Officials: Safety tool might have prevented New Jersey train crash

Damage is seen on a section of the roof of the Hoboken station as seen from Jersey City, N.J., Thursday, Sept. 29, 2016. A crowded commuter train plowed into the bustling  station during the morning rush hour Thursday, injuring more than 100 in a tangle of broken concrete, twisted metal and dangling cables, authorities said. (AP Photo/Seth Wenig)
Damage is seen on a section of the roof of the Hoboken station as seen from Jersey City, N.J., Thursday, Sept. 29, 2016. A crowded commuter train plowed into the bustling station during the morning rush hour Thursday, injuring more than 100 in a tangle of broken concrete, twisted metal and dangling cables, authorities said. (AP Photo/Seth Wenig)

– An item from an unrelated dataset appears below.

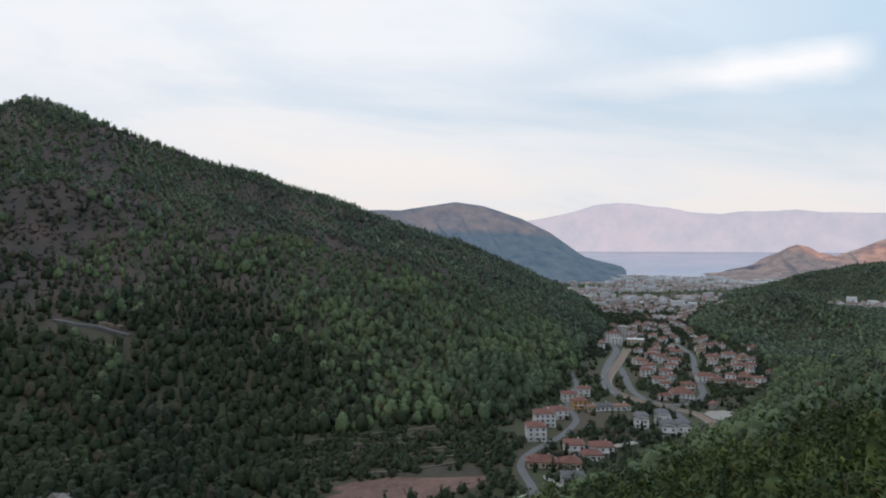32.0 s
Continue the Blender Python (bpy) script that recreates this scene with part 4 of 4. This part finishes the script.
def hip_roof(w, d, z, rise, over=0.6, thick=0.25):
    """A hipped roof with eaves."""
    bm = bmesh.new()
    a, b = w / 2 + over, d / 2 + over
    ridge = max(0.0, (w - d) / 2) if w >= d else 0.0
    ridge_y = max(0.0, (d - w) / 2)
    low = [bm.verts.new(p) for p in ((-a, -b, z - thick), (a, -b, z - thick), (a, b, z - thick), (-a, b, z - thick))]
    edge = [bm.verts.new(p) for p in ((-a, -b, z), (a, -b, z), (a, b, z), (-a, b, z))]
    if w >= d:
        r0, r1 = bm.verts.new((-ridge - 0.01, 0, z + rise)), bm.verts.new((ridge + 0.01, 0, z + rise))
        faces = ((edge[0], edge[1], r1, r0), (edge[1], edge[2], r1), (edge[2], edge[3], r0, r1), (edge[3], edge[0], r0))
    else:
        r0, r1 = bm.verts.new((0, -ridge_y - 0.01, z + rise)), bm.verts.new((0, ridge_y + 0.01, z + rise))
        faces = ((edge[0], edge[1], r0), (edge[1], edge[2], r1, r0), (edge[2], edge[3], r1), (edge[3], edge[0], r0, r1))
    for q in faces:
        bm.faces.new(q)
    for k in range(4):
        bm.faces.new((low[k], low[(k + 1) % 4], edge[(k + 1) % 4], edge[k]))
    bm.faces.new(low[::-1])
    return bm


def vault_roof(w, d, z, rise, thick=0.3):
    """A curved roof, arched across the width."""
    bm = bmesh.new()
    n = 10
    rows = []
    for k in range(n + 1):
        a = math.pi * k / n
        x = -math.cos(a) * (w / 2 + 0.5)
        h = z + math.sin(a) * rise
        rows.append([bm.verts.new((x, y, h + dz)) for y, dz in ((-d / 2 - 0.4, 0), (d / 2 + 0.4, 0), (d / 2 + 0.4, -thick), (-d / 2 - 0.4, -thick))])
    for a, b in zip(rows[:-1], rows[1:]):
        for k in range(4):
            bm.faces.new((a[k], b[k], b[(k + 1) % 4], a[(k + 1) % 4]))
    bm.faces.new(rows[0])
    bm.faces.new(rows[-1][::-1])
    return bm


SHARED = {}


def shared(key, make, mat):
    """One mesh for all alike pieces."""
    if key not in SHARED:
        me = bpy.data.meshes.new(str(key[0]))
        bm = make()
        bm.to_mesh(me)
        bm.free()
        me.materials.append(mat)
        SHARED[key] = me
    return SHARED[key]


def level(x, y, r=7.0):
    """Ground level under a building: the lowest corner, so that it stands in the slope."""
    return min(height_at(x + a, y + b) for a in (-r, 0, r) for b in (-r, 0, r)) + 0.1


def house(x, y, w, d, floors, turn, label, wall=None, roof="hip", roof_mat=None, windows=True, name="house", balcony=True, rise=None, group="houses of the village", seed=0):
    """A house with walls, roof, chimney, windows, door and balconies; its front looks to -y before it is turned."""
    wall, roof_mat = wall or M_WHITE, roof_mat or M_ROOF
    root = new(name)
    root.matrix_basis = pose(x, y, level(x, y, min(w, d) / 2), 0, 0, turn)
    h = 2.9 * floors + 0.4
    piece("wall", shared(("wall", w, d, floors, wall.name), lambda: boxes((-w / 2, w / 2, -d / 2, d / 2, -0.8, h)), wall), root)
    rise = rise if rise is not None else min(w, d) * 0.22
    if roof == "hip":
        piece("roof", shared(("roof", w, d, floors, roof_mat.name, rise), lambda: hip_roof(w, d, h + 0.25, rise), roof_mat), root)
        chim = shared(("chimney", wall.name), lambda: boxes((-0.4, 0.4, -0.3, 0.3, -1.2, 1.0), (-0.5, 0.5, -0.4, 0.4, 1.0, 1.18)), wall)
        piece("chimney", chim, root, pose(w * 0.22, d * 0.12, h + 0.3 + rise * 0.6))
    elif roof == "vault":
        piece("roof", shared(("vault", w, d, floors, roof_mat.name), lambda: vault_roof(w, d, h + 0.2, rise), roof_mat), root)
        piece("gable", shared(("gable", w, d, floors, wall.name), lambda: vault_roof(w - 1.4, d - 0.3, h - 0.1, rise - 0.1, 1.0), wall), root)
    else:
        piece("roof", shared(("flat", w, d, floors, wall.name), lambda: boxes((-w / 2 - 0.25, w / 2 + 0.25, -d / 2 - 0.25, d / 2 + 0.25, h, h + 0.35), (-1.6, 1.6, -1.3, 1.3, h + 0.35, h + 2.2)), roof_mat), root)
    if windows:
        pane = shared(("window", 1.3), lambda: boxes((-0.65, 0.65, -0.05, 0.05, 0, 1.35)), M_GLASS)
        for fl in range(floors):
            n = max(2, int(w / 3.4))
            for k in range(n):
                px = -w / 2 + w * (k + 0.5) / n
                piece("window", pane, root, pose(px, -d / 2 - 0.02, 0.95 + 2.9 * fl))
            m = max(1, int(d / 4.2))
            for k in range(m):
                py = -d / 2 + d * (k + 0.5) / m
                piece("window", pane, root, pose(-w / 2 - 0.02, py, 0.95 + 2.9 * fl, 0, 0, 90))
            if balcony and fl:
                slab = shared(("balcony", w), lambda: boxes((-w * 0.28, w * 0.28, -1.5, 0, 0, 0.18), (-w * 0.28, w * 0.28, -1.5, -1.38, 0.18, 1.0)), M_WHITE)
                piece("balcony", slab, root, pose(0, -d / 2, 2.9 * fl))
        piece("door", shared(("door", 1), lambda: boxes((-0.5, 0.5, -0.05, 0.05, 0, 2.1)), M_BARK), root, pose(w * 0.12, -d / 2 - 0.03, 0))
    return tagged(root, label, "house", group)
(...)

HOBOKEN, N.J. (WTNH) — Officials say a safety tool that congress asked for eight years ago might have prevented that train wreck, according to a report in the Washington Post.

Transportation officials say if “New Jersey transit” had installed “positive train control” then the train would have automatically slowed down to a safe speed before it entered the station.

According to the latest data from the Federal Railroad Administration, New Jersey transit has not installed the system in any of its 440 engines or put in place 124 rail-side towers that would communicate with the trains.